L’ordinamento prevede che la parte non possa stare in giudizio personalmente (se si eccettuano determinate ipotesi previste per legge) e che deve, necessariamente, farsi rappresentare e difendere da un avvocato iscritto all’albo.

La regola della necessarietà di essere assistiti e rappresentati da un “organo tecnico” riposa proprio nel fatto che solo un soggetto qualificato, che ha seguito un percorso di studi e che ha superato un esame di abilitazione, possa valutare la migliore difesa nell’interesse del proprio assistito.

Esaurito il secondo grado di giurisdizione, la legislazione richiede un quid pluris: il difensore che propone il ricorso o resiste al ricorso di controparte deve essere iscritto in uno speciale albo dei difensori abilitati alla difesa innanzi le giurisdizioni superiori.

Si tratta di avvocati che hanno dimostrato di aver compiuto un determinato percorso professionale ovvero che hanno sostenuto uno specifico ed ulteriore esame di abilitazione.

In altre parole, il legislatore ha voluto che per la proposizione del ricorso per cassazione, la relativa valutazione non potesse essere rimessa ad un avvocato “qualunque”, ma solo ad un avvocato al quale viene riconosciuta una certa esperienza e competenza, il quale saprà valutare se proporre o meno il ricorso di legittimità.

E la valutazione da compiersi è una valutazione davvero difficile, in quanto implica la scelta tra più soluzioni di carattere squisitamente tecnico-giuridico.

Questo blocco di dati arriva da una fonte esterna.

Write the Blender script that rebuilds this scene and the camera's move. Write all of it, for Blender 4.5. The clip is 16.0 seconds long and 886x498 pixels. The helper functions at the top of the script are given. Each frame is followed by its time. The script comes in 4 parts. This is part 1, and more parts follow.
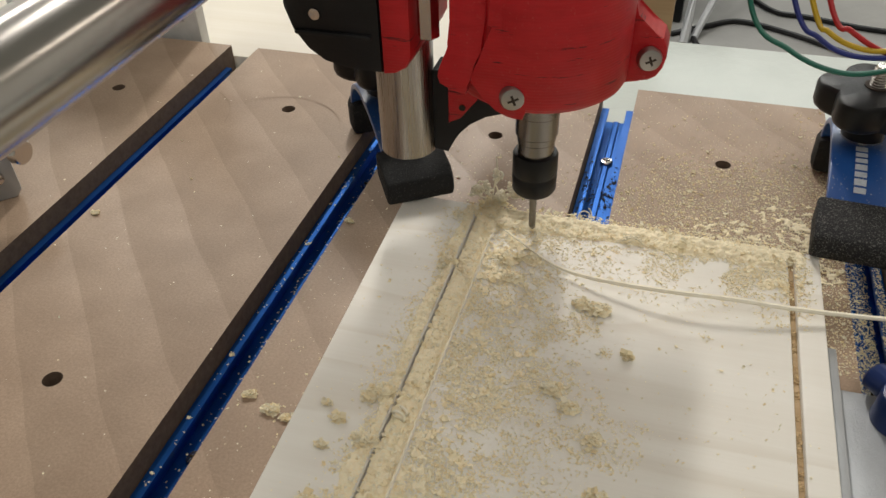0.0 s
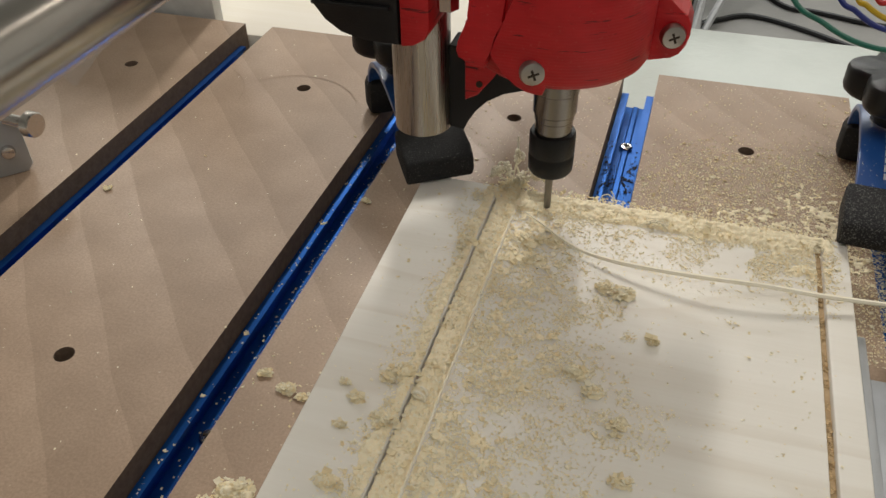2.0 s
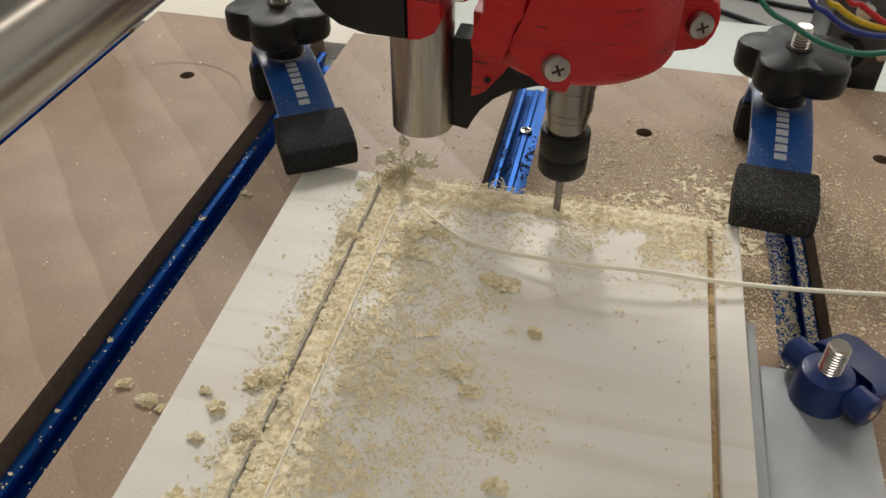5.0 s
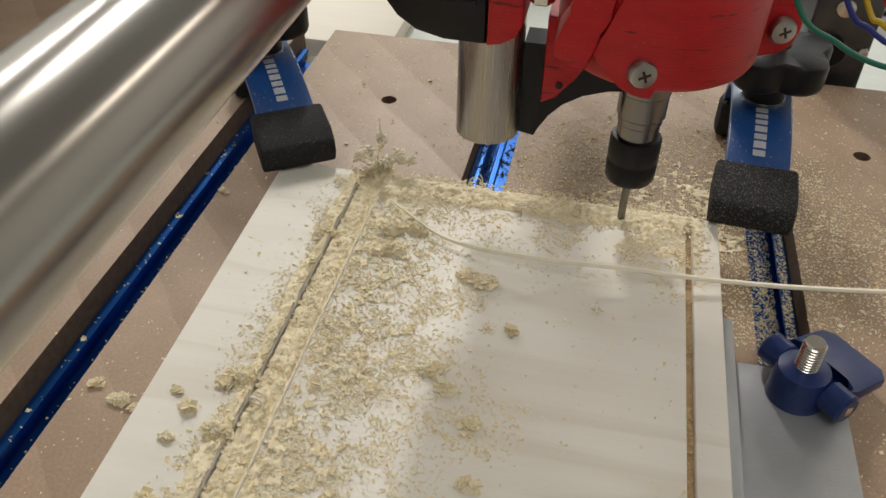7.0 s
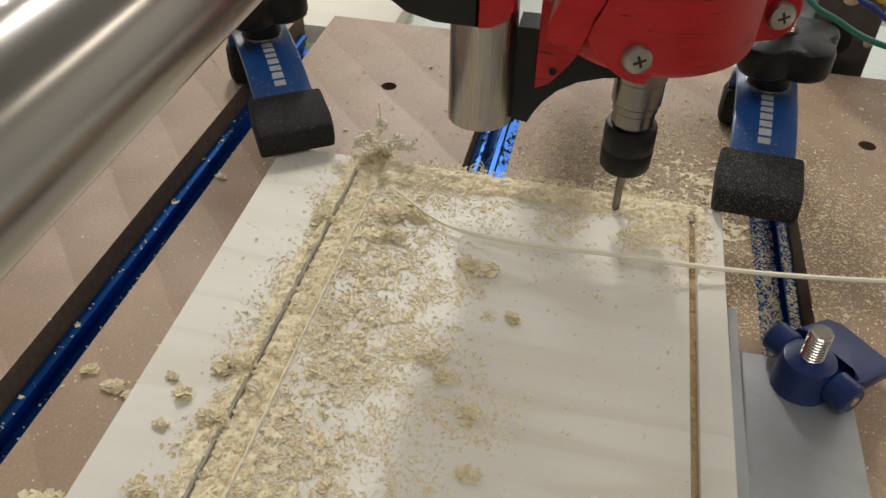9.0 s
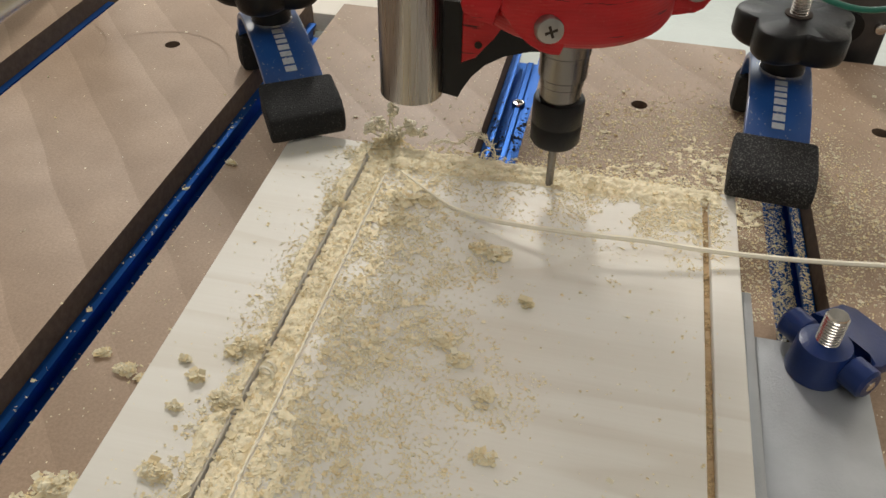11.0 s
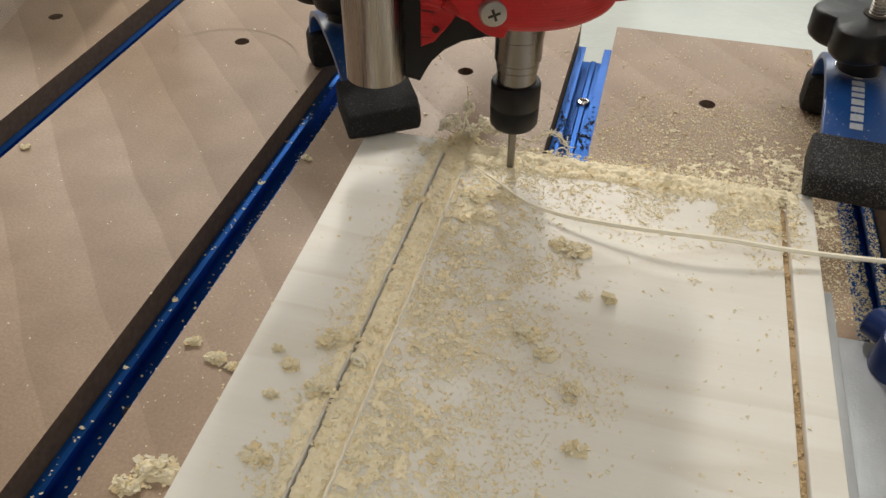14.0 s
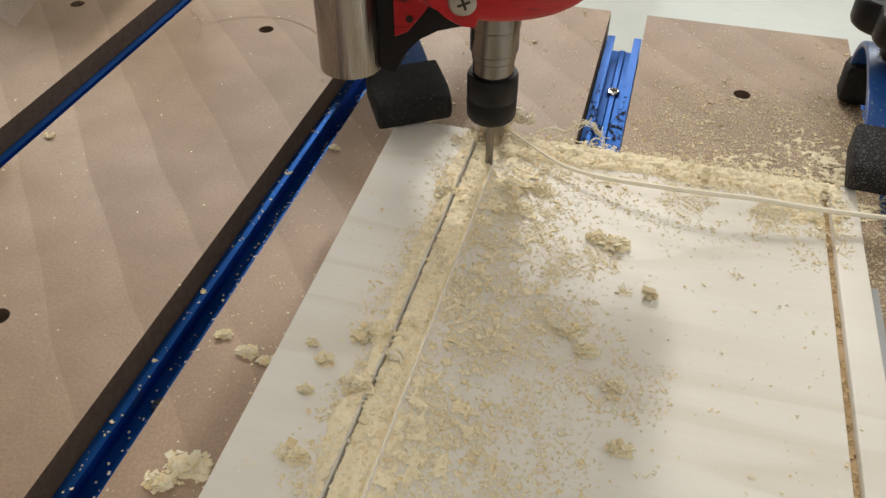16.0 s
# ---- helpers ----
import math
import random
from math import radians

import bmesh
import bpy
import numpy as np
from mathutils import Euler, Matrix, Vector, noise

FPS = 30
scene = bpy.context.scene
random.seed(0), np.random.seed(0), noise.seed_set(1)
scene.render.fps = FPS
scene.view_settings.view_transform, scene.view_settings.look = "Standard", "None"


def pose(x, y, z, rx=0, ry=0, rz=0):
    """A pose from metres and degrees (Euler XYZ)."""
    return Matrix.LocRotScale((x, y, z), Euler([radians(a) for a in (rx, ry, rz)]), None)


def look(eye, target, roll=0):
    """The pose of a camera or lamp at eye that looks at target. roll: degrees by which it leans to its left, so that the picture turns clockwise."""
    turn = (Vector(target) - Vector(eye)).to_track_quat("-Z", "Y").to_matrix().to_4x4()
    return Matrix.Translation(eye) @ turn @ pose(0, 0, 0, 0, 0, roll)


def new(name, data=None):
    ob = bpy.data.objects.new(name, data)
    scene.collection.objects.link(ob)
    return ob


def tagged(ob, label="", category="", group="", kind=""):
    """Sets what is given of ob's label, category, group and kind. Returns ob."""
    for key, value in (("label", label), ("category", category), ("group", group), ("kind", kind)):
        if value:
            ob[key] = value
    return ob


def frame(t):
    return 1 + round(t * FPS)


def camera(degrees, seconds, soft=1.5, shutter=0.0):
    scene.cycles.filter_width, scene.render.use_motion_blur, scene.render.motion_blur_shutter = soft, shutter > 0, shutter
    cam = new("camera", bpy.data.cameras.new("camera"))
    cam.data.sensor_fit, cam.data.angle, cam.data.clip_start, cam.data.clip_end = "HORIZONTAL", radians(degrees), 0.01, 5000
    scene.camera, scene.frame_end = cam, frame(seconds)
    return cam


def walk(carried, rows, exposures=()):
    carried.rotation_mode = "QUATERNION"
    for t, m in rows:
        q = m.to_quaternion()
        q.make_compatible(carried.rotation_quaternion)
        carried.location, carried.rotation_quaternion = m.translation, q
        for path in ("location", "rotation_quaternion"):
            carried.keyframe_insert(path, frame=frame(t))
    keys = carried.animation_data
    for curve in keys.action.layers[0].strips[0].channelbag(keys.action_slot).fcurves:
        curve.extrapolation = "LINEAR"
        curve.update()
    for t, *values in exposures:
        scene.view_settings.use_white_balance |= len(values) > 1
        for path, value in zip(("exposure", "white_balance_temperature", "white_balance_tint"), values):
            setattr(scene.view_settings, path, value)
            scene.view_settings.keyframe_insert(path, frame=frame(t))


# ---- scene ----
cam = camera(56.4, 16.0)
PATH = [
    (0, (0.127, 0.036, 0.245), (-0.342, 1.525, -1.005), -1.9),
    (0.5, (0.122, 0.035, 0.244), (-0.356, 1.521, -1.006), -1.9),
    (1, (0.119, 0.035, 0.243), (-0.361, 1.515, -1.013), -1.6),
    (1.5, (0.117, 0.033, 0.24), (-0.362, 1.508, -1.022), -1.2),
    (2, (0.119, 0.036, 0.237), (-0.352, 1.512, -1.028), -1.0),
    (2.5, (0.122, 0.041, 0.234), (-0.324, 1.517, -1.04), -0.8),
    (3, (0.125, 0.046, 0.23), (-0.292, 1.526, -1.049), -0.4),
    (3.5, (0.13, 0.053, 0.229), (-0.26, 1.536, -1.055), -0.1),
    (4, (0.134, 0.056, 0.226), (-0.223, 1.544, -1.061), 0.4),
    (6.5, (0.142, 0.059, 0.226), (-0.179, 1.558, -1.059), 0.8),
    (7, (0.144, 0.06, 0.224), (-0.168, 1.558, -1.064), 1.0),
    (7.5, (0.148, 0.06, 0.223), (-0.156, 1.559, -1.067), 1.1),
    (8, (0.148, 0.059, 0.221), (-0.152, 1.558, -1.069), 1.5),
    (8.5, (0.146, 0.06, 0.218), (-0.155, 1.553, -1.078), 1.5),
    (9, (0.143, 0.062, 0.219), (-0.163, 1.551, -1.082), 1.4),
    (9.2, (0.141, 0.061, 0.218), (-0.165, 1.549, -1.083), 1.4),
    (11.3, (0.14, 0.059, 0.215), (-0.178, 1.538, -1.094), 1.2),
    (11.5, (0.138, 0.058, 0.216), (-0.186, 1.536, -1.092), 1.1),
    (12, (0.133, 0.055, 0.221), (-0.211, 1.539, -1.075), 0.6),
    (12.5, (0.13, 0.052, 0.224), (-0.229, 1.535, -1.069), 0.3),
    (13, (0.126, 0.051, 0.222), (-0.241, 1.526, -1.077), 0.4),
    (13.5, (0.124, 0.051, 0.22), (-0.249, 1.517, -1.088), 0.4),
    (14, (0.122, 0.051, 0.217), (-0.254, 1.513, -1.096), 0.4),
    (14.5, (0.12, 0.053, 0.215), (-0.264, 1.506, -1.105), 0.2),
    (15, (0.116, 0.054, 0.216), (-0.273, 1.504, -1.106), 0.0),
    (15.5, (0.114, 0.054, 0.216), (-0.281, 1.5, -1.109), -0.2),
    (16, (0.112, 0.054, 0.213), (-0.283, 1.495, -1.116), 0.1),
]
walk(cam, [(t, look(eye, target, roll)) for t, eye, target, roll in PATH],
     [(0.0, -0.06), (1.0, -0.13), (4.0, -0.13), (6.5, -0.09), (9.0, -0.13), (11.5, -0.01), (13.0, 0.0), (16.0, 0.07)])

# ---- light ----
world = bpy.data.worlds.new("world")
scene.world = world
world.use_nodes = True
world.node_tree.nodes["Background"].inputs[0].default_value = (0.9, 0.95, 1.0, 1)
world.node_tree.nodes["Background"].inputs[1].default_value = 0.03


def tube_light(name, x, y, z, wide, long, watts, colour):
    data = bpy.data.lights.new(name, "AREA")
    data.shape, data.size, data.size_y, data.energy, data.color = "RECTANGLE", wide, long, watts, colour
    ob = new(name, data)
    ob.location = (x, y, z)
    return ob


CEIL = 1.75
WARM, PLAIN, COOL = (1.0, 0.90, 0.78), (1.0, 0.96, 0.90), (0.97, 1.0, 0.98)
tube_light("tube_light_main", -0.46, 2.20, CEIL - 0.07, 0.14, 0.8, 41, PLAIN)
tube_light("tube_light_main_far", -0.55, 4.90, CEIL - 0.07, 0.14, 2.2, 14, PLAIN)
tube_light("tube_light_side", 2.10, 1.00, CEIL - 0.07, 0.22, 1.2, 7, WARM)
tube_light("tube_light_side_far", 2.10, 4.20, CEIL - 0.07, 0.22, 3.6, 26, WARM)
tube_light("tube_light_left", -1.75, 2.30, CEIL - 0.07, 0.30, 1.2, 26, PLAIN)
tube_light("tube_light_rear", 0.35, -0.60, CEIL - 0.07, 0.80, 1.2, 11, PLAIN)
# Unseen source, added at the far end for the glare on the bench top.
tube_light("glare_light_far", 0.45, 4.20, CEIL - 0.07, 1.2, 0.6, 34, COOL)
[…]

Ecco che, allora, non si comprende perché la Suprema Corte scriva che “la procura per il ricorso per cassazione ha, ex art. 365 c.p.c., carattere necessariamente speciale, dovendo riguardare ex professo il giudizio di legittimità, sulla base di una specifica valutazione della sentenza da impugnare”.

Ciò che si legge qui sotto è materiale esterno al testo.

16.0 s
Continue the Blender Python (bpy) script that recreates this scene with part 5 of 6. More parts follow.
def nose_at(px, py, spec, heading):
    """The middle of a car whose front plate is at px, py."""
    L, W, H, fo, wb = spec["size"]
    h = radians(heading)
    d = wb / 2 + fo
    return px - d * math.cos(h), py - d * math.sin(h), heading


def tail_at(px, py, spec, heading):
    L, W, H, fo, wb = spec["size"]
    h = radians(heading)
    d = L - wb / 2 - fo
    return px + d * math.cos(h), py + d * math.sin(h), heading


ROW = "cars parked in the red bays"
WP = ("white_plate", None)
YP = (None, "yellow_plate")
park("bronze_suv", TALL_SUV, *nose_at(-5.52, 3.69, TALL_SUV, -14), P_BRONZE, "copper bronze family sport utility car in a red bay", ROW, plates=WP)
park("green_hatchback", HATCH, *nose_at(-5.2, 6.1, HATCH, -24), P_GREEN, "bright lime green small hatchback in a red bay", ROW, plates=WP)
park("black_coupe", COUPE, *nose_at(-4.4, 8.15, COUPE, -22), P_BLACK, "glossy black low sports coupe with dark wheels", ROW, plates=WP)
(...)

Difatti, tale valutazione non la fa certo la parte ma il difensore (patrocinante in cassazione). La parte dovrà solo sottoscrivere un foglio al termine di un colloquio con il difensore che gli avrà illustrato gli svantaggi ed i vantaggi derivanti dalla instaurazione del giudizio di legittimità.

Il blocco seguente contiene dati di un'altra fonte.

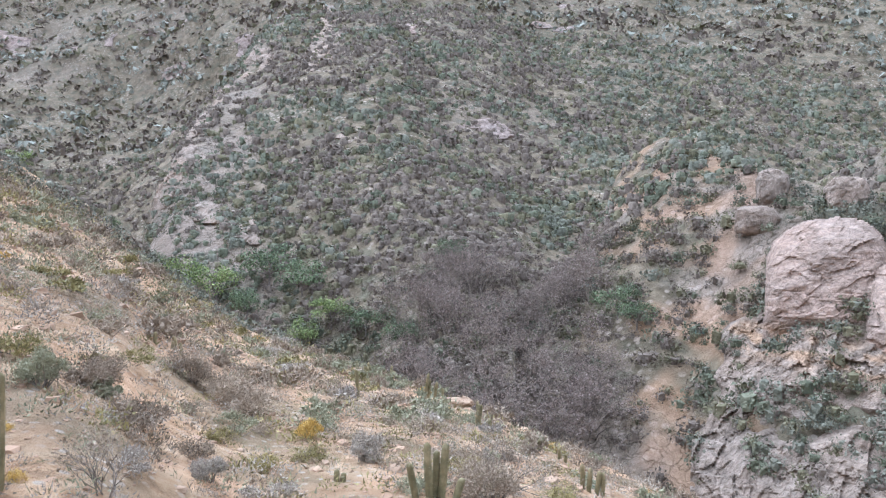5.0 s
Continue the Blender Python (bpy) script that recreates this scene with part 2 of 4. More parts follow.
# ---- materials ----
def material(name, colours, rough=0.9, scale=1.0, bump=0.3, detail=8.0, island=0.0, big=0.15, spec=0.2):
    """Two or three colours over two scales of noise, with relief."""
    m = bpy.data.materials.new(name)
    m.use_nodes = True
    n, l = m.node_tree.nodes, m.node_tree.links
    b = n["Principled BSDF"]
    b.inputs["Roughness"].default_value = rough
    b.inputs["Specular IOR Level"].default_value = spec
    tc = n.new("ShaderNodeTexCoord")
    geo = n.new("ShaderNodeNewGeometry")
    fine, large = n.new("ShaderNodeTexNoise"), n.new("ShaderNodeTexNoise")
    fine.inputs["Scale"].default_value, fine.inputs["Detail"].default_value = scale, detail
    large.inputs["Scale"].default_value, large.inputs["Detail"].default_value = scale * big, 4.0
    for t in (fine, large):
        l.new(geo.outputs["Position"], t.inputs["Vector"])
    mixed = n.new("ShaderNodeMath")
    mixed.operation = "MULTIPLY_ADD"
    mixed.inputs[1].default_value = 0.55
    half = n.new("ShaderNodeMath")
    half.operation = "MULTIPLY"
    half.inputs[1].default_value = 0.45
    l.new(large.outputs["Fac"], half.inputs[0])
    l.new(fine.outputs["Fac"], mixed.inputs[0])
    l.new(half.outputs[0], mixed.inputs[2])
    fac = mixed.outputs[0]
    if island:
        rnd = n.new("ShaderNodeMath")
        rnd.operation = "MULTIPLY_ADD"
        rnd.inputs[1].default_value = island
        l.new(geo.outputs["Random Per Island"], rnd.inputs[0])
        l.new(fac, rnd.inputs[2])
        sub = n.new("ShaderNodeMath")
        sub.operation = "SUBTRACT"
        sub.inputs[1].default_value = island / 2
        l.new(rnd.outputs[0], sub.inputs[0])
        fac = sub.outputs[0]
    ramp = n.new("ShaderNodeValToRGB")
    e = ramp.color_ramp.elements
    while len(e) < len(colours):
        e.new(0.5)
    for k, c in enumerate(colours):
        e[k].position = 0.34 + 0.32 * k / (len(colours) - 1)
        e[k].color = (*c, 1)
    l.new(fac, ramp.inputs["Fac"])
    l.new(ramp.outputs["Color"], b.inputs["Base Color"])
    if bump:
        bp = n.new("ShaderNodeBump")
        bp.inputs["Strength"].default_value, bp.inputs["Distance"].default_value = bump, 0.4 / scale
        l.new(fine.outputs["Fac"], bp.inputs["Height"])
        l.new(bp.outputs["Normal"], b.inputs["Normal"])
    return m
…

Stabilire che la procura apposta a margine o in calce del ricorso o del controricorso sia da considerarsi necessariamente speciale in quanto essa è stata rilasciata dopo l’emissione della sentenza impugnata e prima della notificazione del ricorso,  significa disconoscere che, nella prassi, può accadere che il cliente sottoscriva una procura  a margine senza che nella parte centrale del foglio sia ancora inserito il testo del ricorso. Quella parte centrale del ricorso sarà inserita dall’avvocato sulla base dell’accordo tra il medesimo ed il cliente, ma può darsi, anzi capita, che il cliente la firmi prima della predisposizione vera e proprio del ricorso. La procura a margine, storicamente, nasce proprio dalla necessità di consentire all’avvocato di poter redigere il ricorso dopo il rilascio della procura da parte del cliente, cosa che sarebbe stato difficile fare nel caso di procura in calce.

Ed allora, nei fatti, qualunque procura  a margine potrebbe diventare una procura speciale per il ricorso per cassazione. E ciò sulla base di un legittimo accordo cliente-avvocato, ma non si può certamente sostenere che essa sia stata rilasciata dopo l’emissione della sentenza e prima della notificazione del ricorso.

Ed allora, se la valutazione della proposizione del ricorso per cassazione è rimessa all’avvocato cassazionista, l’attuale impianto normativo e la connessa (pur corretta) interpretazione della Suprema Corte sembrano, più che altro, dei meri formalismi atti a creare delle “trappole”, come è successo nel caso in esame.